I recognise that by refusing to make a spend time with child arrangement order I am not able to make an order giving Mr D parental responsibility for the time that he will spend with AZ (section 12 Children Act 1989). Mr D does not need parental responsibility for AZ. Mr D may feel that is a harsh determination having regard to his commitment to AZ, but Mr and Mrs B will have a special guardianship order and can therefore, in any event, exercise their parental responsibility to the exclusion of any other person with parental responsibility. I recognise AZ will be spending time with Mr D but he does not require PR for that purpose and I have no hesitation in determining that Mr and Mrs B are the kind of people who will take their responsibility serious and will be in a position to address any urgent issues that may, or may not arise during such time. There is arguably a benefit to AZ from a life story perspective but again, it is not necessary. I heard how much Mr and Mrs B regard Mr D and I am satisfied they will promote the relationship.
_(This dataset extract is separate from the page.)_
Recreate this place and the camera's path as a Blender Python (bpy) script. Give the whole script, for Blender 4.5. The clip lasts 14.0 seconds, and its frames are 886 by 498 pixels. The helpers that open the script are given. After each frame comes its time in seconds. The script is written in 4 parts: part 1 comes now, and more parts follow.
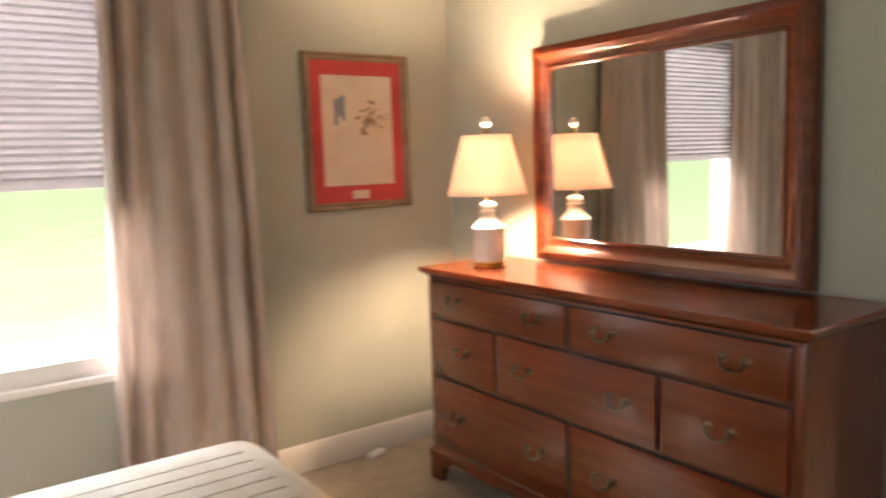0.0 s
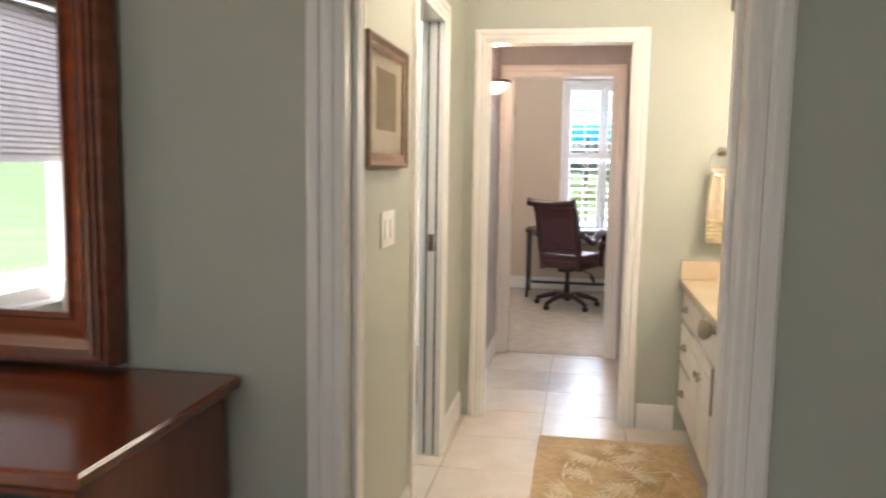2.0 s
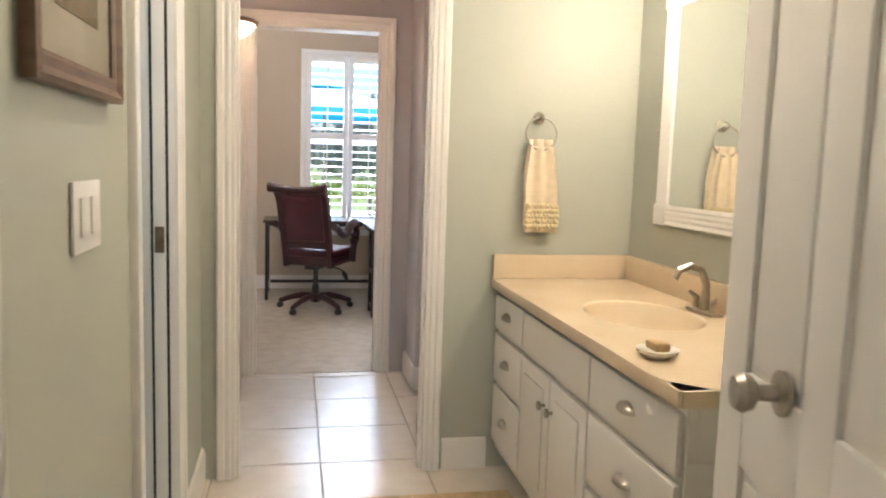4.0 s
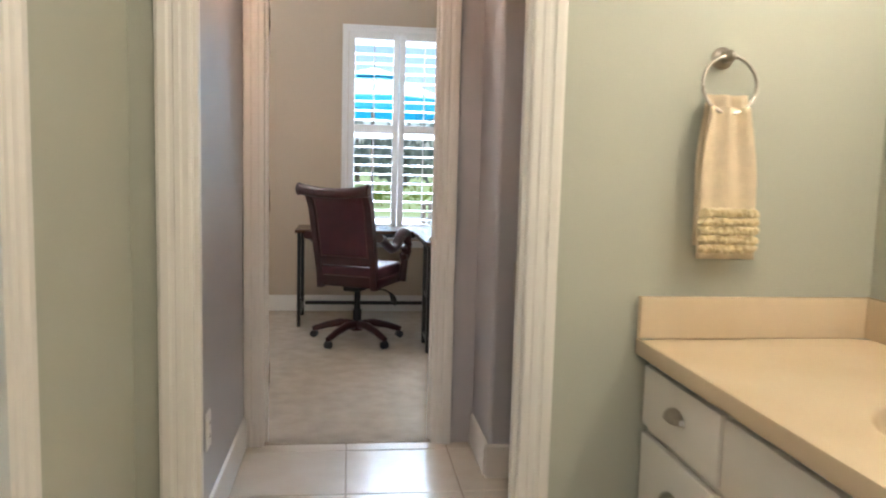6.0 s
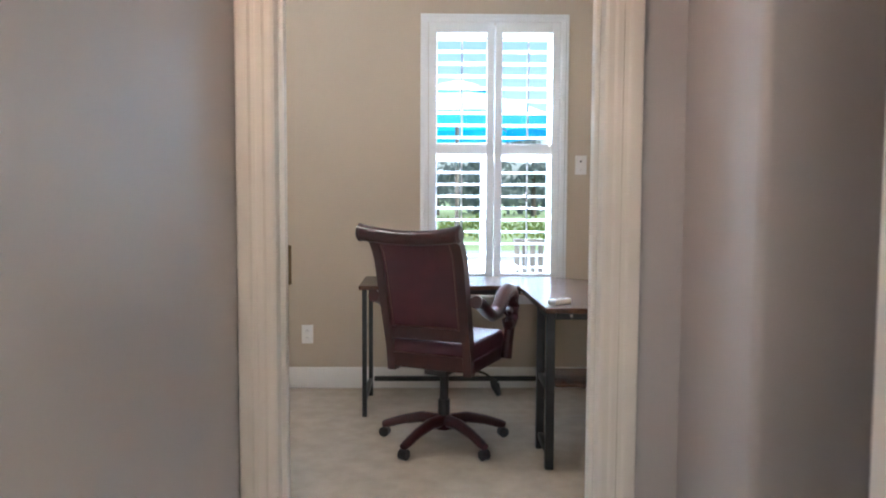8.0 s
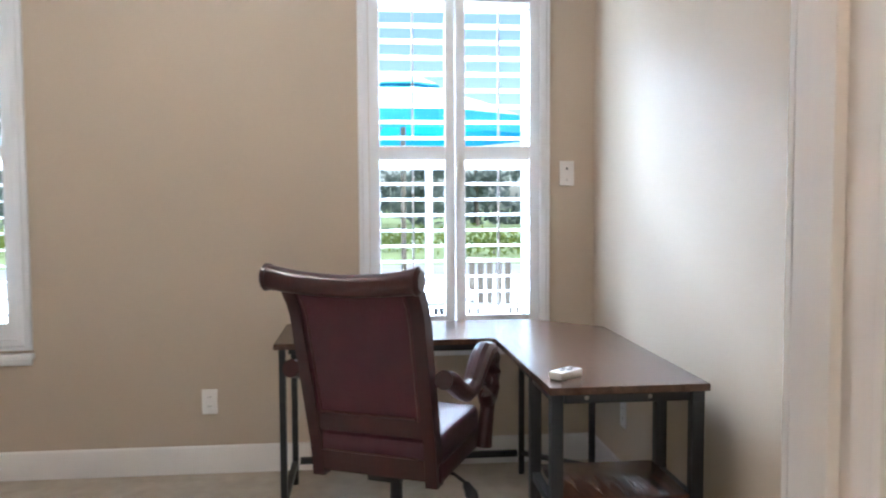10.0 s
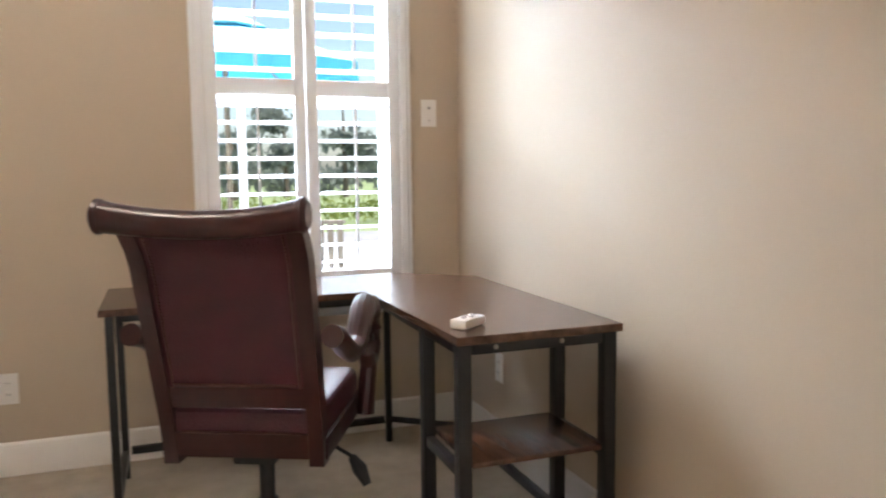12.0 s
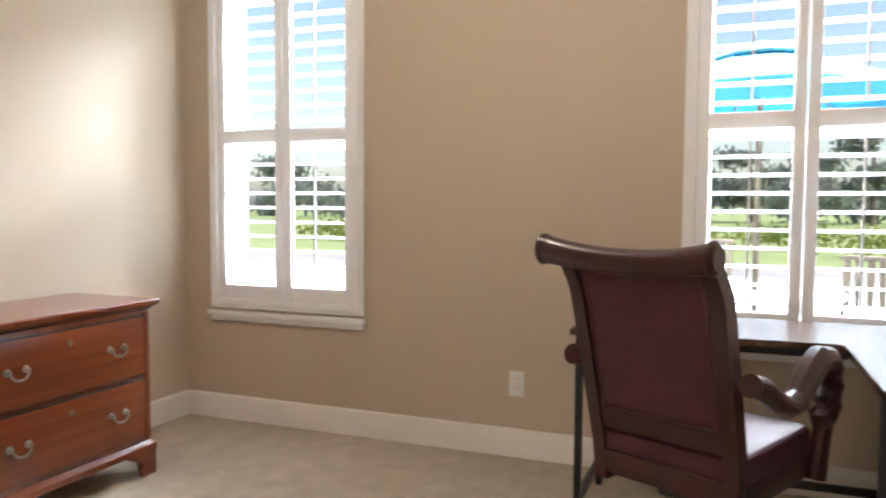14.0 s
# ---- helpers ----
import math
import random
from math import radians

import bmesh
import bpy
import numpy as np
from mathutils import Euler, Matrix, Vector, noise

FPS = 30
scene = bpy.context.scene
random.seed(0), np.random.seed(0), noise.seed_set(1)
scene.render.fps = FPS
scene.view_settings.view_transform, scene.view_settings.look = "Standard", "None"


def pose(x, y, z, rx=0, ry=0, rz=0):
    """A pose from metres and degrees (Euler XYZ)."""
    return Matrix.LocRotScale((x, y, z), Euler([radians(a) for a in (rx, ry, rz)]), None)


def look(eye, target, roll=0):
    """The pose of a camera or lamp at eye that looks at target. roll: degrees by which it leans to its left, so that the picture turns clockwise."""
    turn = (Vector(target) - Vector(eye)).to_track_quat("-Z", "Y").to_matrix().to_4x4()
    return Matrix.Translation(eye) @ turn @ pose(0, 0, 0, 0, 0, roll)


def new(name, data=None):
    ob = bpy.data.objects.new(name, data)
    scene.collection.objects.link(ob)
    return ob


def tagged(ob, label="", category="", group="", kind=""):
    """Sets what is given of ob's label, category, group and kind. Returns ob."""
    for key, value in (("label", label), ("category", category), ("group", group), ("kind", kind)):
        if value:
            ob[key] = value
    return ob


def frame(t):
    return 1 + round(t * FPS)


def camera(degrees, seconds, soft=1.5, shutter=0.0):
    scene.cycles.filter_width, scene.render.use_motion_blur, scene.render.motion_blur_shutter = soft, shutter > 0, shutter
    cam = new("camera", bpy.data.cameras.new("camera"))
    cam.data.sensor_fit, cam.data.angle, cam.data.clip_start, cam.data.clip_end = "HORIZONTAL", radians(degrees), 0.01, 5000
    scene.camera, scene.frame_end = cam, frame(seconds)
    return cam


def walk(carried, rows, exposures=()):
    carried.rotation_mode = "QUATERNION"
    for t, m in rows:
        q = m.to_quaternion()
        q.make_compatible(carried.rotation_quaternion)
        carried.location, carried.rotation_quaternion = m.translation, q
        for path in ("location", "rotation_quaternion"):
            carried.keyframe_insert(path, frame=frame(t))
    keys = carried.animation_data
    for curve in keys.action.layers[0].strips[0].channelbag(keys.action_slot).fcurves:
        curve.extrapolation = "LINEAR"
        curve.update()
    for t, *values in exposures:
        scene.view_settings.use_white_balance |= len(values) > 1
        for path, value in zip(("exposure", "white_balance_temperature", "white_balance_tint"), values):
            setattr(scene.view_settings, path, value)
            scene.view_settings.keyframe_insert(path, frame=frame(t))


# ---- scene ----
cam = camera(60.7, 14.0, soft=2.0, shutter=0.4)
PATH = [
    (0, (0.372, -0.112, 1.446), (1.532, 1.5, 1.213), -2.0),
    (0.5, (0.555, 0.007, 1.428), (2.068, 1.295, 1.203), -1.4),
    (0.6, (0.601, 0.085, 1.421), (2.187, 1.283, 1.199), -1.1),
    (1, (0.81, 0.145, 1.424), (2.573, 1.065, 1.209), -1.0),
    (1.2, (0.898, 0.168, 1.414), (2.723, 0.957, 1.198), -0.7),
    (1.5, (1.061, 0.197, 1.395), (2.952, 0.809, 1.172), -0.2),
    (2, (1.356, 0.223, 1.402), (3.312, 0.575, 1.182), 0.9),
    (2.5, (1.589, 0.295, 1.375), (3.574, 0.395, 1.157), 1.4),
    (3, (1.882, 0.461, 1.365), (3.863, 0.308, 1.142), 1.6),
    (3.2, (1.978, 0.507, 1.35), (3.951, 0.271, 1.123), 1.5),
    (5.3, (3.323, 0.462, 1.241), (5.263, 0.031, 1.018), 1.9),
    (5.5, (3.459, 0.427, 1.234), (5.413, 0.059, 1.017), 2.0),
    (6, (3.74, 0.383, 1.22), (5.713, 0.137, 1.008), 1.5),
    (6.5, (4.134, 0.413, 1.226), (6.12, 0.265, 1.035), 1.1),
    (7, (4.507, 0.425, 1.21), (6.498, 0.345, 1.039), 0.4),
    (7.2, (4.672, 0.427, 1.22), (6.664, 0.362, 1.054), 0.4),
    (9.3, (6.122, 0.335, 1.227), (8.118, 0.309, 1.12), -0.3),
    (9.5, (6.229, 0.36, 1.247), (8.224, 0.298, 1.134), -0.3),
    (10, (6.44, 0.4, 1.272), (8.428, 0.211, 1.16), -0.3),
    (10.5, (6.623, 0.448, 1.222), (8.579, 0.054, 1.094), -0.8),
    (11, (6.785, 0.527, 1.176), (8.674, -0.111, 1.025), -1.1),
    (11.5, (6.851, 0.554, 1.131), (8.681, -0.232, 0.952), -1.3),
    (12, (6.825, 0.553, 1.146), (8.699, -0.12, 0.956), -0.7),
    (12.5, (6.714, 0.482, 1.145), (8.675, 0.128, 0.969), 0.2),
    (13, (6.659, 0.381, 1.177), (8.651, 0.447, 1.011), 0.9),
    (13.5, (6.694, 0.263, 1.188), (8.634, 0.729, 1.051), 0.8),
    (14, (6.74, 0.212, 1.188), (8.594, 0.95, 1.065), 0.3),
]
EXPOSURES = [(0.0, 1.1, 6600, 18), (1.0, 1.12, 6000, 16), (3.0, 1.07, 5900, 14), (5.5, 0.65, 5900, 11), (7.0, 0.82, 5500, 9), (9.5, 0.9, 5450, 9), (11.0, 0.88, 6050, 12), (14.0, 0.82, 6700, 14)]
walk(cam, [(t, look(eye, target, roll)) for t, eye, target, roll in PATH], EXPOSURES)

# ---- world, sun, large lights ----
world = bpy.data.worlds.new("sky")
scene.world = world
world.use_nodes = True
wn = world.node_tree
sky = wn.nodes.new("ShaderNodeTexSky")
sky.sky_type, sky.sun_disc = "NISHITA", False
sky.sun_elevation, sky.sun_rotation = radians(48), radians(200)
sky.air_density, sky.dust_density = 1.0, 2.0
wn.links.new(sky.outputs[0], wn.nodes["Background"].inputs[0])
wn.nodes["Background"].inputs[1].default_value = 0.15

sun_data = bpy.data.lights.new("sun", "SUN")
sun_data.energy, sun_data.angle, sun_data.color = 5.0, radians(3), (1.0, 0.95, 0.87)
sun = new("sun", sun_data)
sun.matrix_world = look((0, 0, 20), (7, 14, 0))


def fill_light(name, eye, target, w, h, power, colour):
    """An area lamp added out of view to brighten a room as sky light would."""
    data = bpy.data.lights.new(name, "AREA")
    data.shape, data.size, data.size_y, data.energy, data.color = "RECTANGLE", w, h, power, colour
    ob = new(name, data)
    ob.matrix_world = look(eye, target)
    return ob


def bulb(name, at, power, colour, size=0.04):
    data = bpy.data.lights.new(name, "POINT")
    data.energy, data.color, data.shadow_soft_size = power, colour, size
    ob = new(name, data)
    ob.location = at
    return ob


DAY = (0.88, 0.95, 1.0)
WARM = (1.0, 0.78, 0.54)
# two lamps added outdoors above the windows, on top of the real sky
fill_light("sky_fill_office", (17.2, 1.2, 6.7), (9.9, 1.2, 1.3), 10.0, 4.0, 11500, (0.78, 0.90, 1.0))
fill_light("sky_fill_bedroom", (0.6, 4.9, 2.9), (0.7, 2.6, 0.7), 2.2, 1.4, 560, DAY)
# fill lamp added at the unseen west wall, no window known there
fill_light("west_fill_bedroom", (-3.05, 0.9, 1.5), (2.0, 1.6, 1.2), 1.6, 1.5, 20, (1.0, 0.93, 0.84))
bulb("bedroom_bulb", (2.44, 2.42, 1.43), 62, (1.0, 0.72, 0.46), 0.05)
bulb("hall_bulb", (6.25, 0.775, 1.93), 24, (1.0, 0.62, 0.38), 0.04)
bulb("office_ceiling_bulb", (8.5, 1.2, 2.60), 20, (1.0, 0.87, 0.72), 0.12)
# bulb added below the bathroom ceiling to brighten vanity fronts and floor
bulb("bath_fill_bulb", (4.1, 0.25, 2.50), 20, (1.0, 0.84, 0.63), 0.10)
for bx in (4.97, 4.57, 4.17):
    bulb("vanity_bulb", (bx, -0.80, 1.985), 7, (1.0, 0.83, 0.60), 0.05)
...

In any event the ability to grant parental responsibility is limited to the time that AZ would spending with Mr D and I have already determined that a child arrangement order is not in the best interests of AZ.
Orders
I make a Special Guardianship Order in favour of Mr and Mrs B knowing such an order has the effect of discharging the care order.
I dismiss the applications made by Mr D.
I now invite the local authority, in consultation with the Guardian, Mr D and Mother, to agree, without delay, a transition of AZ to the care of Mr and Mrs B. I am hopeful the parties can agree the transition of care because I know how much they all love AZ. If agreement cannot be reached, I will list a short hearing in short order.